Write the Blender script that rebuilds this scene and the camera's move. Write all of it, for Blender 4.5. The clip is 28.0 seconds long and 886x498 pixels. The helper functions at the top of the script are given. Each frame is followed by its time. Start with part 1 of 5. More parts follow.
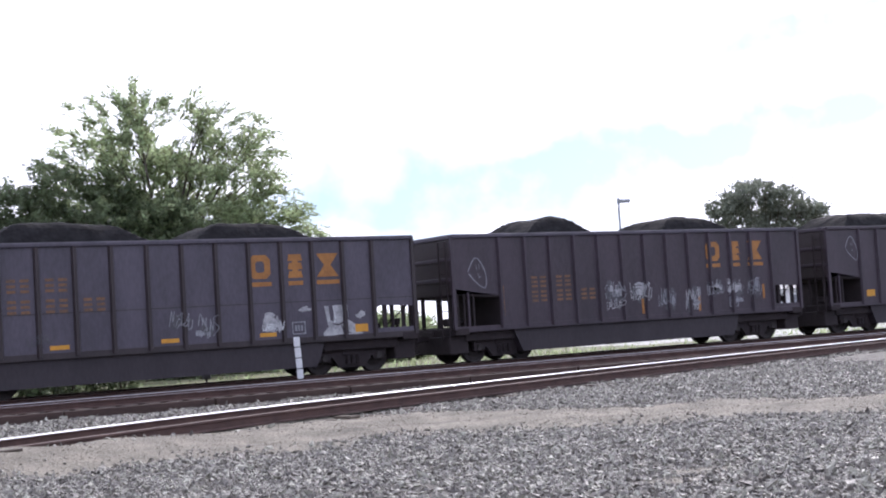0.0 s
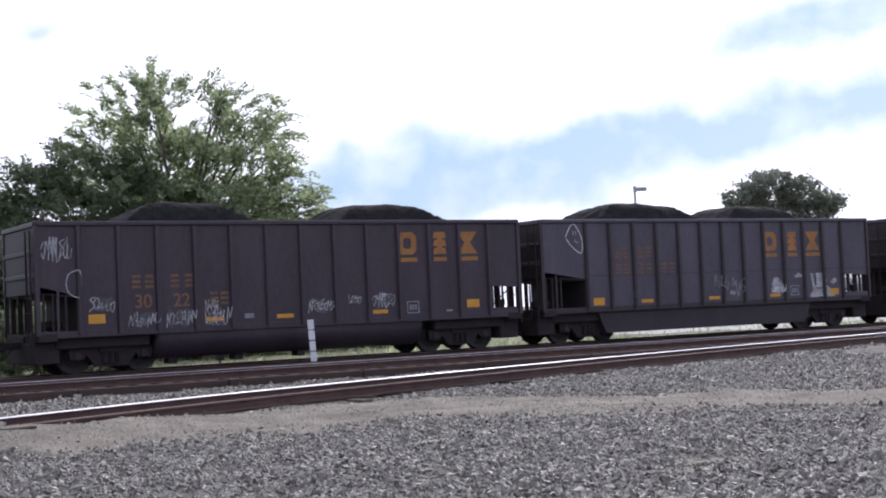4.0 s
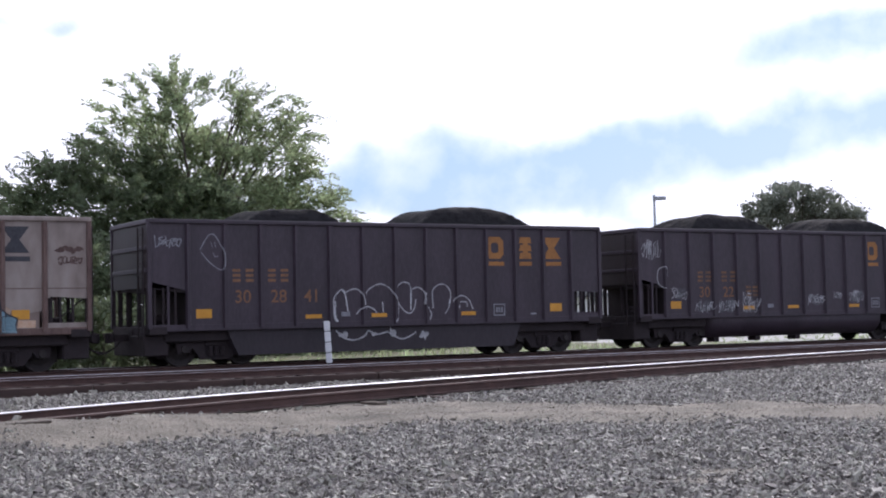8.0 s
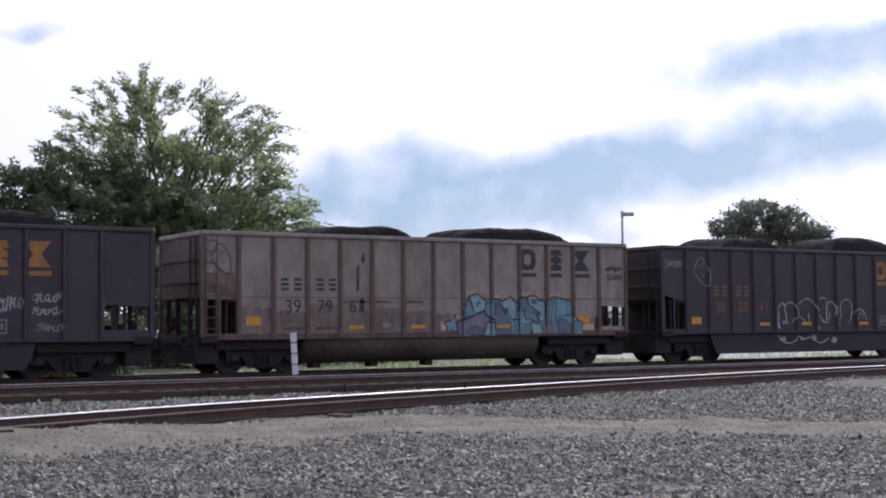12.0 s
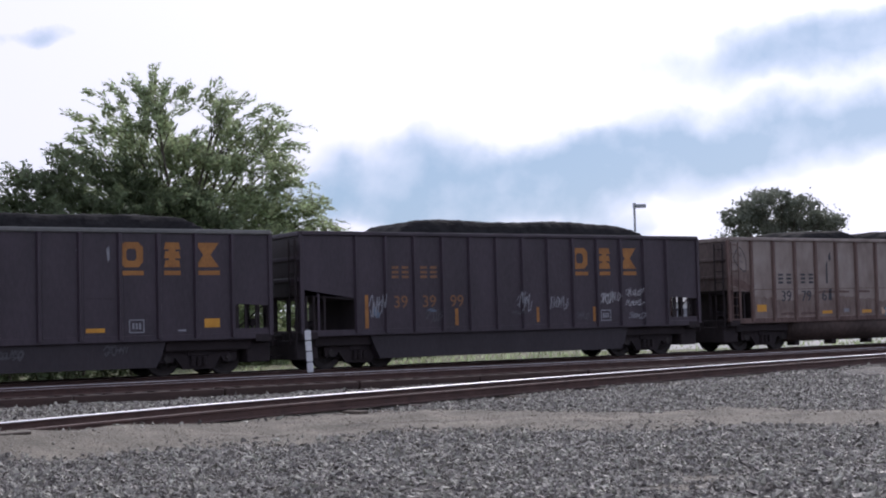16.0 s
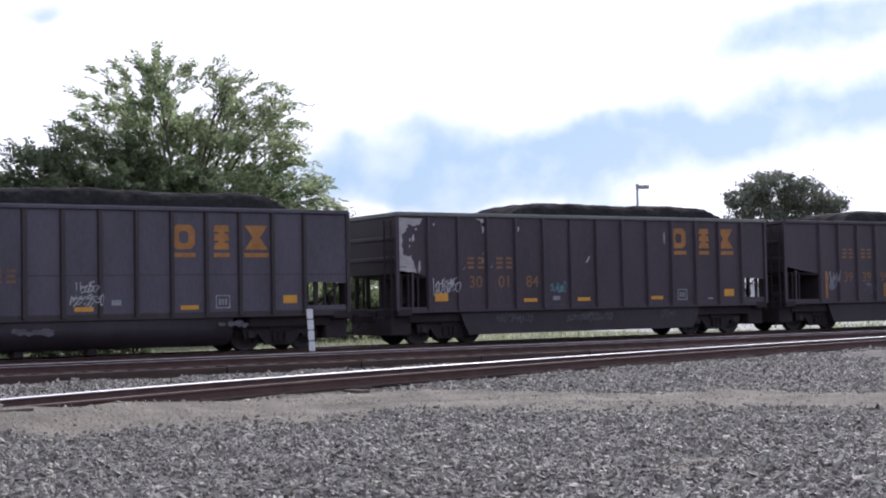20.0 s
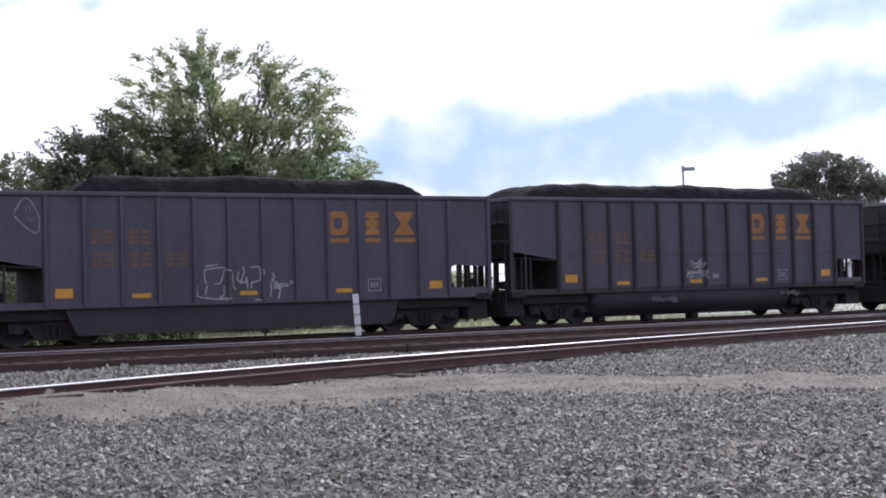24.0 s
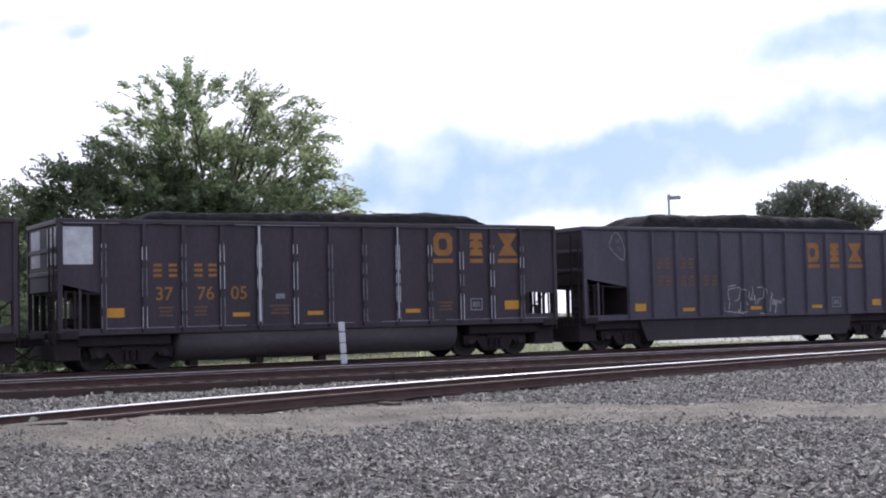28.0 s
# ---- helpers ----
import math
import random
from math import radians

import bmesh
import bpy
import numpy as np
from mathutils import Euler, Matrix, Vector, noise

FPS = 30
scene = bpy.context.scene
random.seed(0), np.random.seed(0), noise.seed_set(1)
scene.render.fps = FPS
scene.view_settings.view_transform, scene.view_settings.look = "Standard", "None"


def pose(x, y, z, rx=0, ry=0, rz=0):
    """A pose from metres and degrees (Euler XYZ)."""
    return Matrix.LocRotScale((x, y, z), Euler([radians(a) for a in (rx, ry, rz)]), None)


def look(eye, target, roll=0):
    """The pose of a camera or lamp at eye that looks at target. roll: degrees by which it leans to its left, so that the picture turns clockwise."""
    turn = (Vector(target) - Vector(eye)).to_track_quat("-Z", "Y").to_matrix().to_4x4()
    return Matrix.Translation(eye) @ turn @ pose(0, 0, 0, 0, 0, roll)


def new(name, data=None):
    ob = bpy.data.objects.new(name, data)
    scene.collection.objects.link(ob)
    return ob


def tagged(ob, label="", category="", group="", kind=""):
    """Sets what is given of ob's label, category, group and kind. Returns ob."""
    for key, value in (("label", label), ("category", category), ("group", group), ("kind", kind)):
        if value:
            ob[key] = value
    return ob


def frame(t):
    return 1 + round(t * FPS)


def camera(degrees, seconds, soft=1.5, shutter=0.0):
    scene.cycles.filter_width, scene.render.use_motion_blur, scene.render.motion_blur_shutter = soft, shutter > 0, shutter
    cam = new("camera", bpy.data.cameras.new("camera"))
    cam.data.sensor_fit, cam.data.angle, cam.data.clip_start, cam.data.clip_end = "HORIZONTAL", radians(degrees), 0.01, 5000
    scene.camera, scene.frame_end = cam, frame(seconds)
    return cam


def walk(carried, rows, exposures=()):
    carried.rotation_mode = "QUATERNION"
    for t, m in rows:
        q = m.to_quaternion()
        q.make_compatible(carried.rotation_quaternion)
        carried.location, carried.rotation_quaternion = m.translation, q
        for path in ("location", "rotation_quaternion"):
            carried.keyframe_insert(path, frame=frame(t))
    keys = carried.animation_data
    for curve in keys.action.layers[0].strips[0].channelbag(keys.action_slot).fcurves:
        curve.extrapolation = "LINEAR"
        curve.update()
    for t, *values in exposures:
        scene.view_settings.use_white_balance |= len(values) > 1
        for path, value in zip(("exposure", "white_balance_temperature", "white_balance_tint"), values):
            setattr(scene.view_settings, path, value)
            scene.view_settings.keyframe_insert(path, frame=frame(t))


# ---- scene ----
-------
| Written task |
Print the full listing exactly, dropping the pictures.

| Result of this exercise |
Write the Blender script that rebuilds this scene and the camera's move. Write all of it, for Blender 4.5. The clip is 28.0 seconds long and 886x498 pixels. The helper functions at the top of the script are given. Each frame is followed by its time. Start with part 1 of 5. More parts follow.
0.0 s
4.0 s
8.0 s
12.0 s
16.0 s
20.0 s
24.0 s
28.0 s
# ---- helpers ----
import math
import random
from math import radians

import bmesh
import bpy
import numpy as np
from mathutils import Euler, Matrix, Vector, noise

FPS = 30
scene = bpy.context.scene
random.seed(0), np.random.seed(0), noise.seed_set(1)
scene.render.fps = FPS
scene.view_settings.view_transform, scene.view_settings.look = "Standard", "None"


def pose(x, y, z, rx=0, ry=0, rz=0):
    """A pose from metres and degrees (Euler XYZ)."""
    return Matrix.LocRotScale((x, y, z), Euler([radians(a) for a in (rx, ry, rz)]), None)


def look(eye, target, roll=0):
    """The pose of a camera or lamp at eye that looks at target. roll: degrees by which it leans to its left, so that the picture turns clockwise."""
    turn = (Vector(target) - Vector(eye)).to_track_quat("-Z", "Y").to_matrix().to_4x4()
    return Matrix.Translation(eye) @ turn @ pose(0, 0, 0, 0, 0, roll)


def new(name, data=None):
    ob = bpy.data.objects.new(name, data)
    scene.collection.objects.link(ob)
    return ob


def tagged(ob, label="", category="", group="", kind=""):
    """Sets what is given of ob's label, category, group and kind. Returns ob."""
    for key, value in (("label", label), ("category", category), ("group", group), ("kind", kind)):
        if value:
            ob[key] = value
    return ob


def frame(t):
    return 1 + round(t * FPS)


def camera(degrees, seconds, soft=1.5, shutter=0.0):
    scene.cycles.filter_width, scene.render.use_motion_blur, scene.render.motion_blur_shutter = soft, shutter > 0, shutter
    cam = new("camera", bpy.data.cameras.new("camera"))
    cam.data.sensor_fit, cam.data.angle, cam.data.clip_start, cam.data.clip_end = "HORIZONTAL", radians(degrees), 0.01, 5000
    scene.camera, scene.frame_end = cam, frame(seconds)
    return cam


def walk(carried, rows, exposures=()):
    carried.rotation_mode = "QUATERNION"
    for t, m in rows:
        q = m.to_quaternion()
        q.make_compatible(carried.rotation_quaternion)
        carried.location, carried.rotation_quaternion = m.translation, q
        for path in ("location", "rotation_quaternion"):
            carried.keyframe_insert(path, frame=frame(t))
    keys = carried.animation_data
    for curve in keys.action.layers[0].strips[0].channelbag(keys.action_slot).fcurves:
        curve.extrapolation = "LINEAR"
        curve.update()
    for t, *values in exposures:
        scene.view_settings.use_white_balance |= len(values) > 1
        for path, value in zip(("exposure", "white_balance_temperature", "white_balance_tint"), values):
            setattr(scene.view_settings, path, value)
            scene.view_settings.keyframe_insert(path, frame=frame(t))


# ---- scene ----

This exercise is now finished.